## Material provided
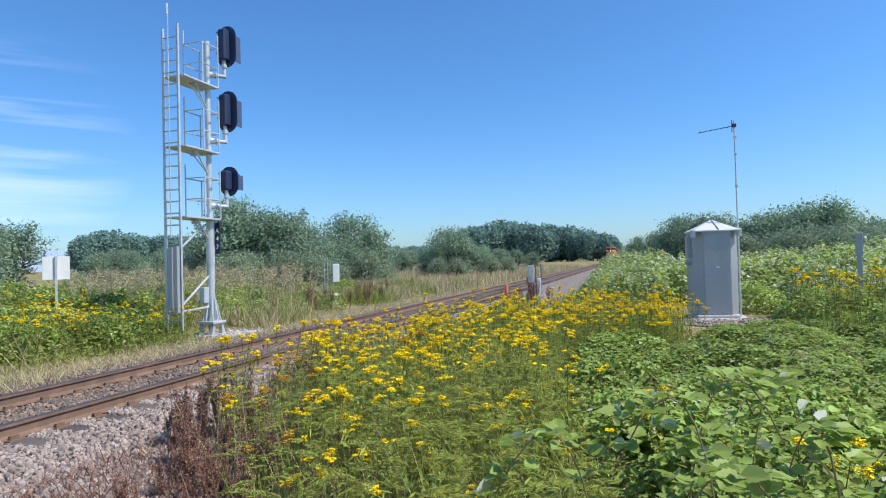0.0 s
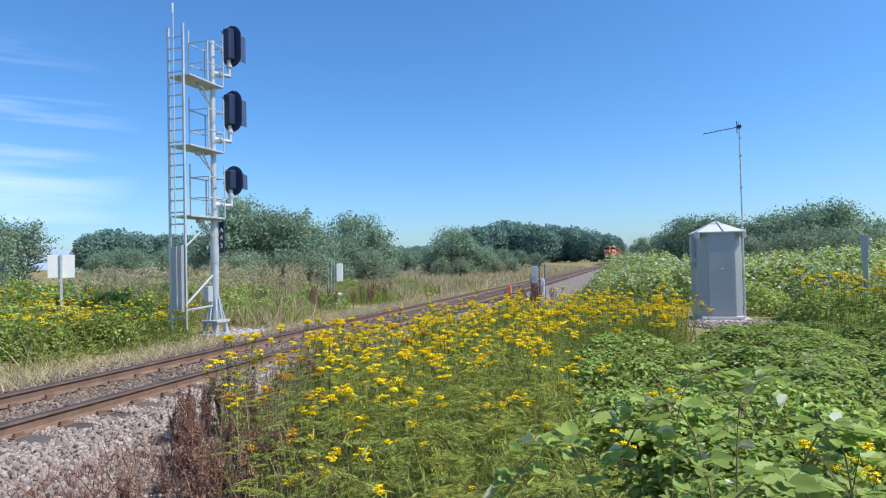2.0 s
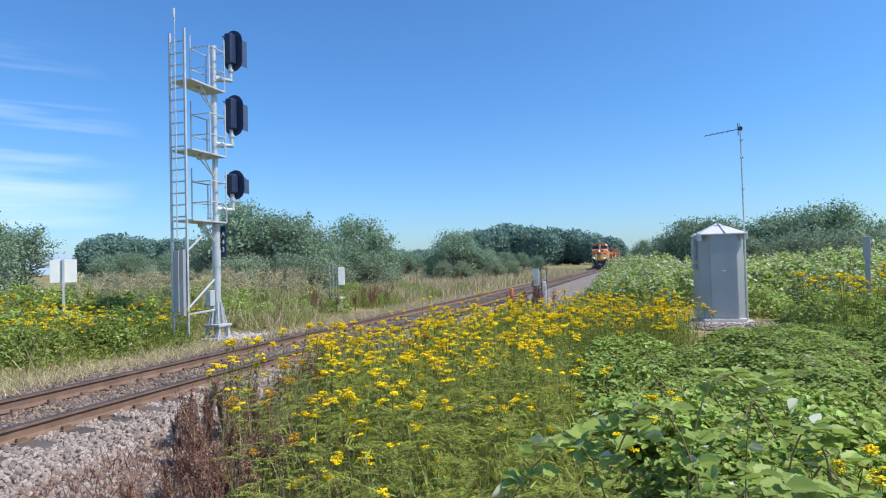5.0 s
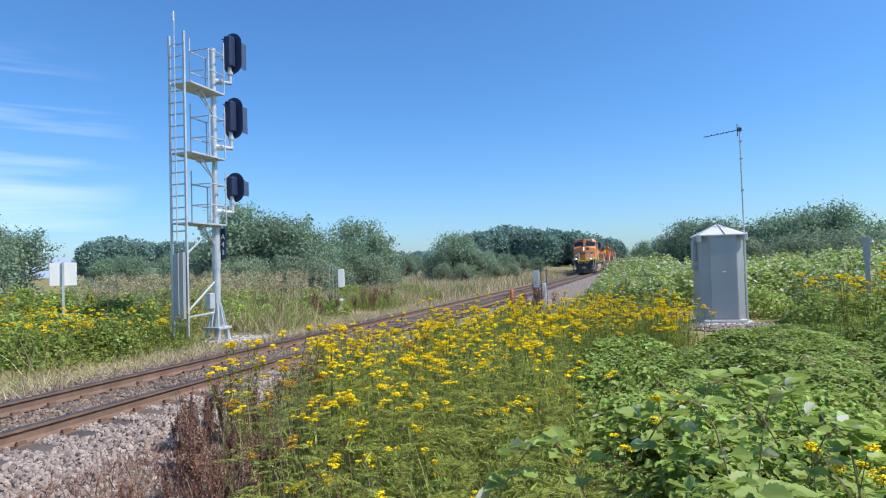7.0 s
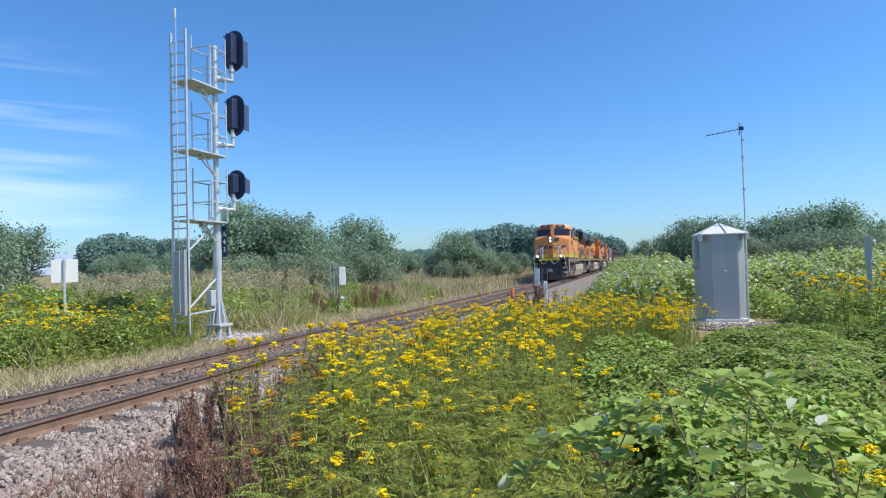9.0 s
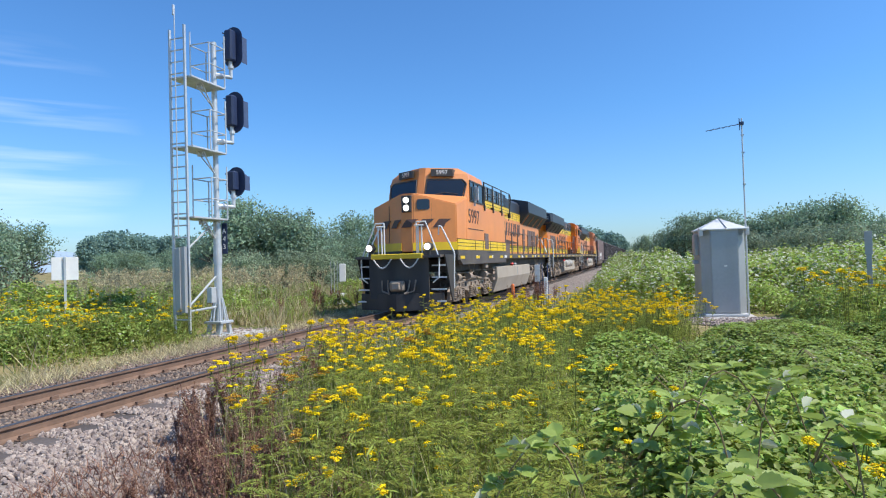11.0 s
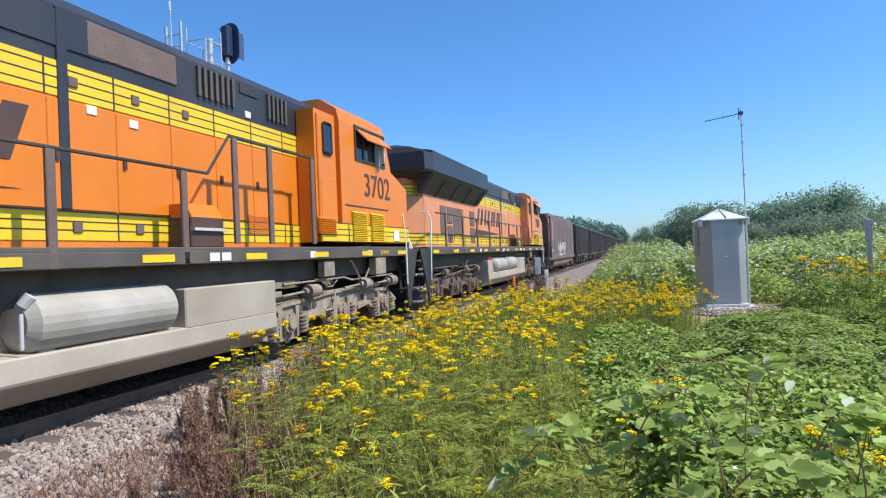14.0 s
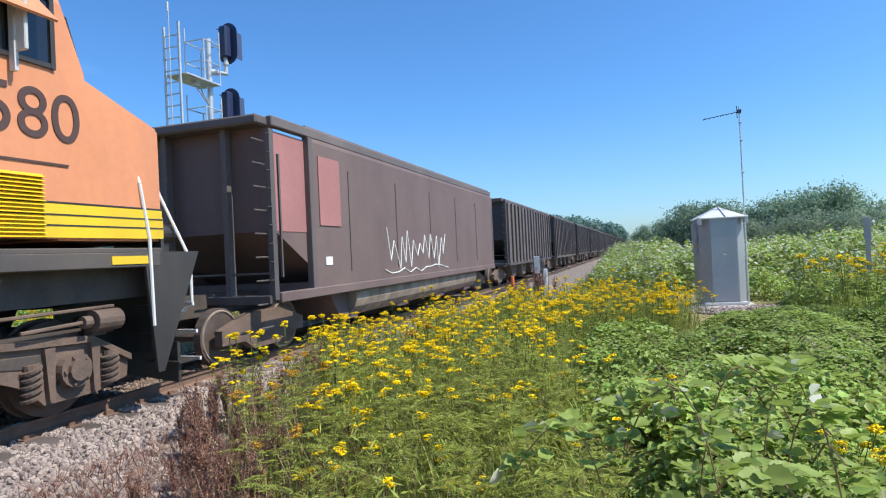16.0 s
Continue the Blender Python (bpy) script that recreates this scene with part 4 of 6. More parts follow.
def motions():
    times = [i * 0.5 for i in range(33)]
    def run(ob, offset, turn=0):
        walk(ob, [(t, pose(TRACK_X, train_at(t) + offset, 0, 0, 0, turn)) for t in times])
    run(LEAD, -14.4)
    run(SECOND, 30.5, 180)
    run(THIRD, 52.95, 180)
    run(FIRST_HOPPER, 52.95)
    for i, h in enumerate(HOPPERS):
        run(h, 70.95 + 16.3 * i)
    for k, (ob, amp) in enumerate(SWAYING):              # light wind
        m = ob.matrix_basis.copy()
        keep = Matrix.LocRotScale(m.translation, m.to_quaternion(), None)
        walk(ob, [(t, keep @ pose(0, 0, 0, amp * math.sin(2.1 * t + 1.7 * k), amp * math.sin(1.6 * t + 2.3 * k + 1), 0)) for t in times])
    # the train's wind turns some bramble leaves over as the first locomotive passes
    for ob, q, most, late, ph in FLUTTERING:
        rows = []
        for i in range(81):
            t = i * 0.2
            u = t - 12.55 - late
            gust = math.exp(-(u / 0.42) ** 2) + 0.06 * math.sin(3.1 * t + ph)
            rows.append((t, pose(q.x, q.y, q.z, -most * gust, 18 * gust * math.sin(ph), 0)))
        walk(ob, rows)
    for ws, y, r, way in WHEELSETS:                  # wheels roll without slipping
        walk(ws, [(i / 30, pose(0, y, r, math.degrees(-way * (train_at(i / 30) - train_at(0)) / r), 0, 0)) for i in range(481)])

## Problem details
Retype everything in the material word for word, minus pictures.

## The solution
0.0 s
2.0 s
5.0 s
7.0 s
9.0 s
11.0 s
14.0 s
16.0 s
Continue the Blender Python (bpy) script that recreates this scene with part 4 of 6. More parts follow.
def motions():
    times = [i * 0.5 for i in range(33)]
    def run(ob, offset, turn=0):
        walk(ob, [(t, pose(TRACK_X, train_at(t) + offset, 0, 0, 0, turn)) for t in times])
    run(LEAD, -14.4)
    run(SECOND, 30.5, 180)
    run(THIRD, 52.95, 180)
    run(FIRST_HOPPER, 52.95)
    for i, h in enumerate(HOPPERS):
        run(h, 70.95 + 16.3 * i)
    for k, (ob, amp) in enumerate(SWAYING):              # light wind
        m = ob.matrix_basis.copy()
        keep = Matrix.LocRotScale(m.translation, m.to_quaternion(), None)
        walk(ob, [(t, keep @ pose(0, 0, 0, amp * math.sin(2.1 * t + 1.7 * k), amp * math.sin(1.6 * t + 2.3 * k + 1), 0)) for t in times])
    # the train's wind turns some bramble leaves over as the first locomotive passes
    for ob, q, most, late, ph in FLUTTERING:
        rows = []
        for i in range(81):
            t = i * 0.2
            u = t - 12.55 - late
            gust = math.exp(-(u / 0.42) ** 2) + 0.06 * math.sin(3.1 * t + ph)
            rows.append((t, pose(q.x, q.y, q.z, -most * gust, 18 * gust * math.sin(ph), 0)))
        walk(ob, rows)
    for ws, y, r, way in WHEELSETS:                  # wheels roll without slipping
        walk(ws, [(i / 30, pose(0, y, r, math.degrees(-way * (train_at(i / 30) - train_at(0)) / r), 0, 0)) for i in range(481)])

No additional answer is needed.